— start —

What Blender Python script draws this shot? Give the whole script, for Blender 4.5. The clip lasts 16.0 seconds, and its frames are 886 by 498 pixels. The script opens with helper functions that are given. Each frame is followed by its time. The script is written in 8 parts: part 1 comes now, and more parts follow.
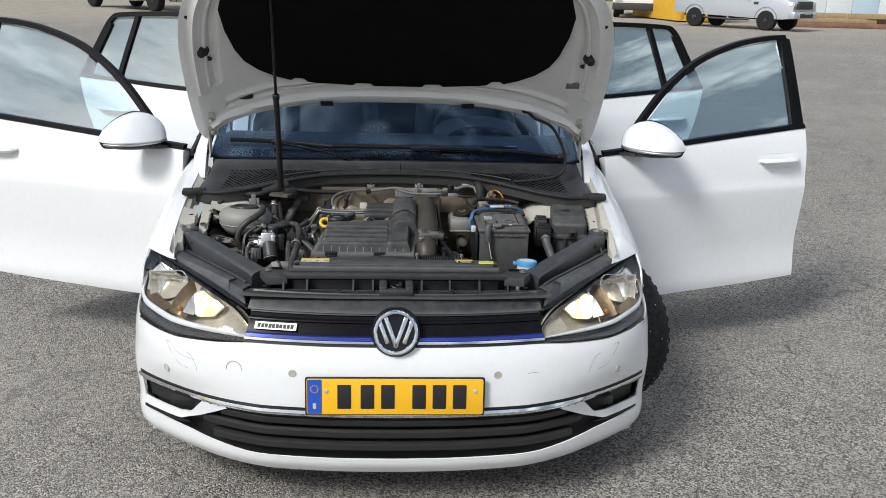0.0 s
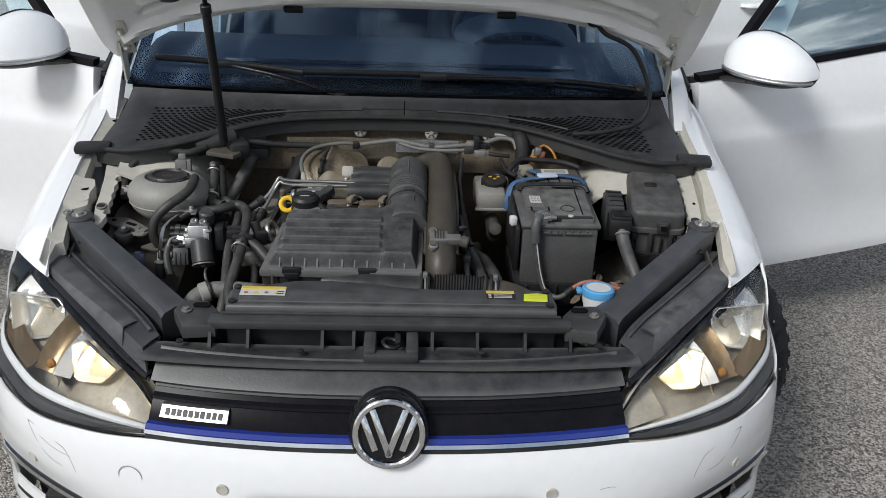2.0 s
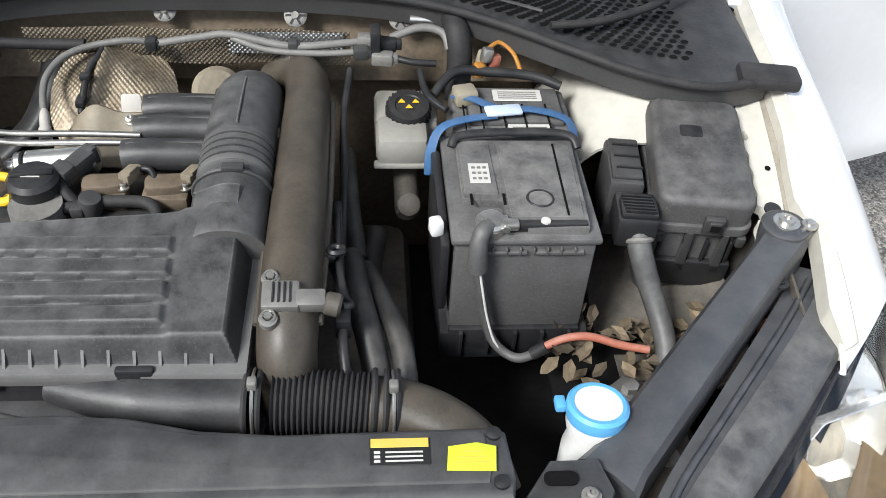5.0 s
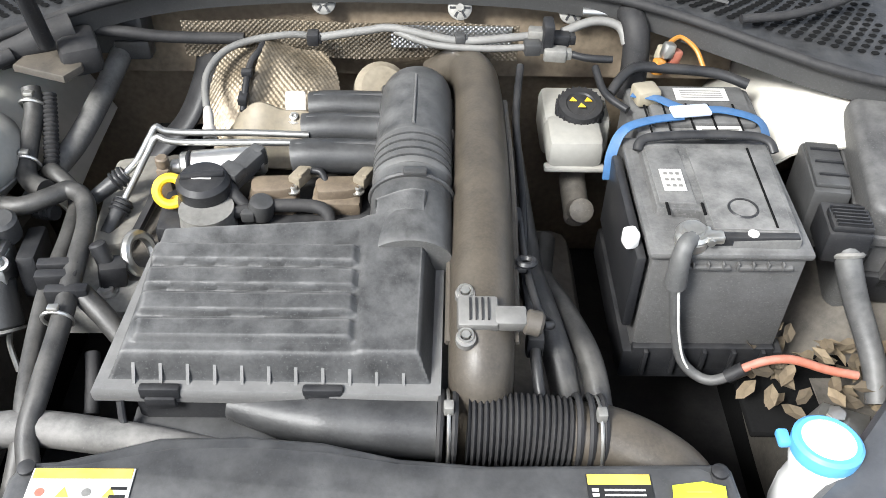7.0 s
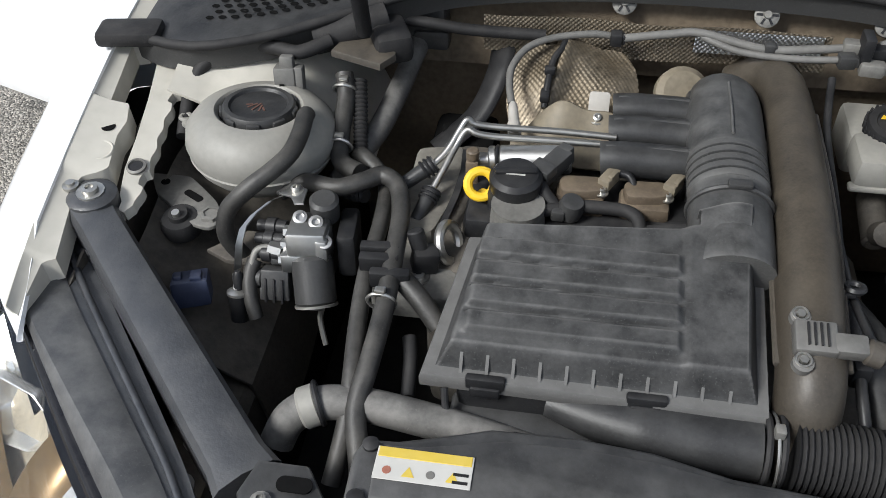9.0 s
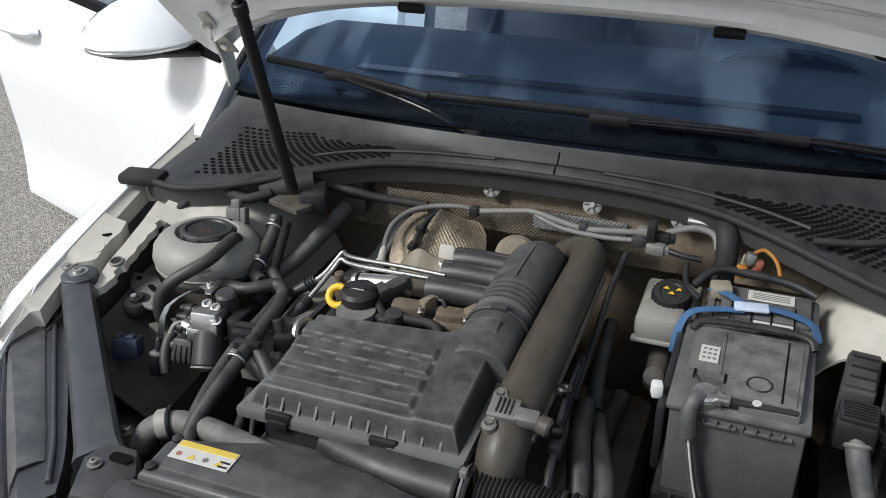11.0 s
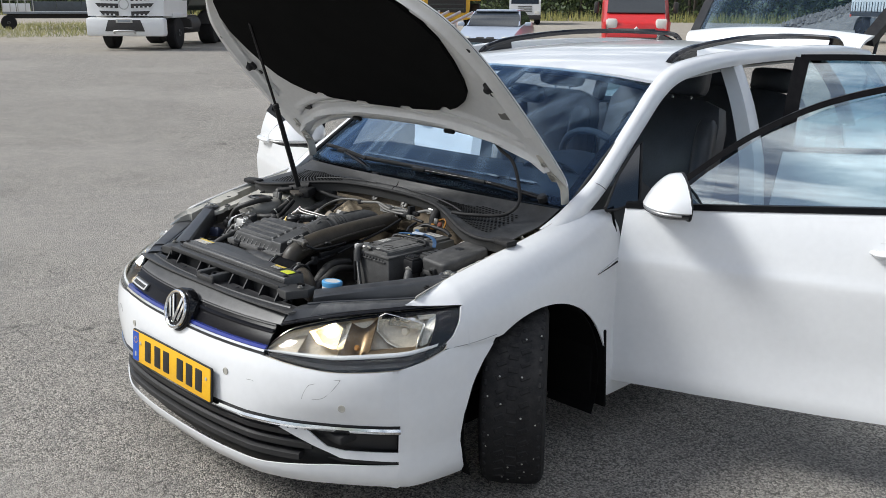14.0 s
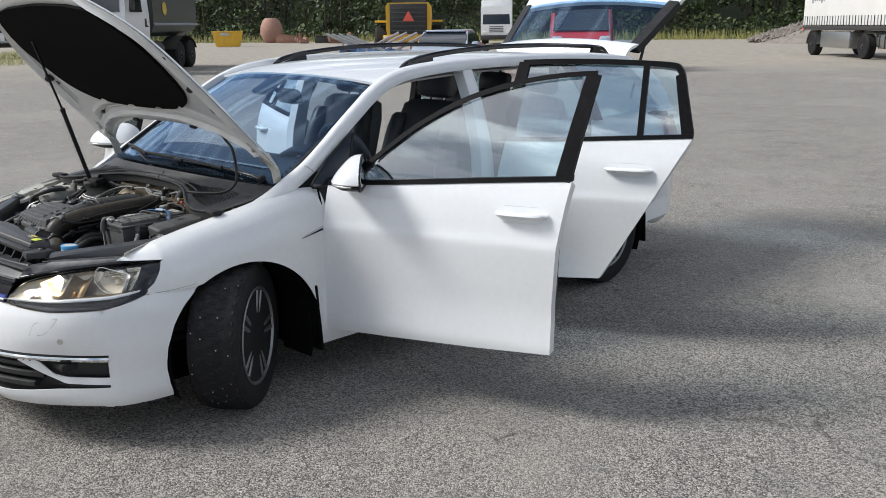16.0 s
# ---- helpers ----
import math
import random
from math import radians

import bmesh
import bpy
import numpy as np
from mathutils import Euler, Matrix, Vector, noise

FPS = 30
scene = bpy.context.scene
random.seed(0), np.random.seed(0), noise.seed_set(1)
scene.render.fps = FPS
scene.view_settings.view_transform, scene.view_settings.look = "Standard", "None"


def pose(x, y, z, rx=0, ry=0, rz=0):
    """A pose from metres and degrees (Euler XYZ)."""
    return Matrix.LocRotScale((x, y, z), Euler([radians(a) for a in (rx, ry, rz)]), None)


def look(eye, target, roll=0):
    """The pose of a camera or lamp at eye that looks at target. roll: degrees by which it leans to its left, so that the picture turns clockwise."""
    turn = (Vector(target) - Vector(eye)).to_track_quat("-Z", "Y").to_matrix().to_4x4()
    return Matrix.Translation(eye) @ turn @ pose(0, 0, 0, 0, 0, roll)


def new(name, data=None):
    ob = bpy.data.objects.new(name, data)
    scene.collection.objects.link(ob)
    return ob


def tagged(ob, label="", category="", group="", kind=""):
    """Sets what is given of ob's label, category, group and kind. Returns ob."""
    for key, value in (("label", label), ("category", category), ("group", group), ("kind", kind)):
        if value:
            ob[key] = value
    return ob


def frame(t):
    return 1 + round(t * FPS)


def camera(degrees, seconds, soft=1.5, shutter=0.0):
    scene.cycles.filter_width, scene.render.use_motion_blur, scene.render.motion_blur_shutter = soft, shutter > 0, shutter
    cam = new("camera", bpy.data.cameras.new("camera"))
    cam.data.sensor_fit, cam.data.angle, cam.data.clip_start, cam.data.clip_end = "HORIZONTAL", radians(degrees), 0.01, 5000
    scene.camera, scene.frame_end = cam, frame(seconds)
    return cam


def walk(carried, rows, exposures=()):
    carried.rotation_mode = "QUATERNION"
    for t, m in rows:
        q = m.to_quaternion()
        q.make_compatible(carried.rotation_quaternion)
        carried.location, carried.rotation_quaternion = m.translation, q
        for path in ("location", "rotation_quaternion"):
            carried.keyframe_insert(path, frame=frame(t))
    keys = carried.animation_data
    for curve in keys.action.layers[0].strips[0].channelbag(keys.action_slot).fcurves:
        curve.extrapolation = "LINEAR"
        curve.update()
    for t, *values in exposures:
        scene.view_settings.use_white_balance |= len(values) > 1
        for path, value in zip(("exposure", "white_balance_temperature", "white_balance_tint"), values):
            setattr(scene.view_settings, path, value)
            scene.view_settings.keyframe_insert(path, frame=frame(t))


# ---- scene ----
cam = camera(51.9, 16.0, soft=0.85)
PATH = [
    (0, (-0.009, -2.498, 1.622), (0.099, -0.584, 1.053), 1.5),
    (0.5, (-0.004, -2.219, 1.632), (0.103, -0.341, 0.952), 1.5),
    (1, (0.055, -1.895, 1.644), (0.143, -0.051, 0.873), 1.0),
    (1.5, (0.052, -1.613, 1.632), (0.127, 0.175, 0.739), 1.8),
    (2, (0.024, -1.321, 1.65), (0.106, 0.467, 0.758), 2.2),
    (2.5, (0.02, -1.068, 1.638), (0.12, 0.709, 0.726), 2.6),
    (3, (0.065, -0.847, 1.624), (0.161, 0.854, 0.577), 2.9),
    (3.5, (0.087, -0.626, 1.582), (0.196, 1.055, 0.504), 3.2),
    (4, (0.127, -0.43, 1.51), (0.289, 1.154, 0.3), 3.5),
    (4.2, (0.151, -0.382, 1.5), (0.346, 1.169, 0.253), 3.4),
    (6.3, (0.189, -0.187, 1.488), (0.295, 1.256, 0.107), 4.0),
    (6.5, (0.142, -0.183, 1.454), (0.231, 1.292, 0.106), 3.0),
    (7, (0.041, -0.182, 1.456), (0.082, 1.284, 0.096), 1.7),
    (7.5, (-0.067, -0.185, 1.463), (-0.134, 1.265, 0.087), 0.1),
    (8, (-0.12, -0.186, 1.462), (-0.282, 1.249, 0.079), -1.4),
    (8.5, (-0.142, -0.185, 1.46), (-0.357, 1.239, 0.073), -1.5),
    (9, (-0.153, -0.185, 1.47), (-0.408, 1.237, 0.087), -1.4),
    (9.5, (-0.127, -0.185, 1.486), (-0.426, 1.322, 0.205), -1.3),
    (9.7, (-0.088, -0.188, 1.494), (-0.406, 1.358, 0.265), -1.4),
    (11.8, (0.922, -0.692, 1.567), (-0.079, 0.807, 0.7), -1.0),
    (12, (1.099, -0.747, 1.558), (0.01, 0.694, 0.699), -1.2),
    (12.5, (1.471, -0.992, 1.588), (0.296, 0.416, 0.79), -1.2),
    (13, (1.842, -1.17, 1.62), (0.627, 0.227, 0.864), -1.4),
    (13.5, (2.271, -1.264, 1.625), (0.952, 0.063, 0.918), -0.2),
    (14, (2.681, -1.415, 1.621), (1.312, -0.053, 1.098), 0.3),
    (14.5, (3.029, -1.521, 1.645), (1.656, -0.16, 1.129), 1.0),
    (15, (3.419, -1.521, 1.605), (2.041, -0.156, 1.12), 0.5),
    (15.5, (3.72, -1.4, 1.57), (2.351, -0.024, 1.087), -0.6),
    (16, (4.013, -1.165, 1.592), (2.649, 0.217, 1.113), -0.8),
]
walk(cam, [(t, look(eye, target, roll)) for t, eye, target, roll in PATH], [(0, 0.15), (1.5, 0.0), (2.5, -0.04), (3, 0.06), (3.5, 0.42), (4, 0.8), (6.3, 1.3), (7, 1.80), (7.6, 1.43), (8.2, 0.92), (9.0, 0.55), (9.5, 0.05), (11.8, 0.5), (13, 0.42), (14.5, 0.24), (16, 0.25)])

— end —

CHALLENGE
Above is a listing; print exactly its lines from the one with "# ---- helpers" through the one with "scene.render.fps = FPS", and no other lines.

RESULT OF THE TASK
# ---- helpers ----
import math
import random
from math import radians

import bmesh
import bpy
import numpy as np
from mathutils import Euler, Matrix, Vector, noise

FPS = 30
scene = bpy.context.scene
random.seed(0), np.random.seed(0), noise.seed_set(1)
scene.render.fps = FPS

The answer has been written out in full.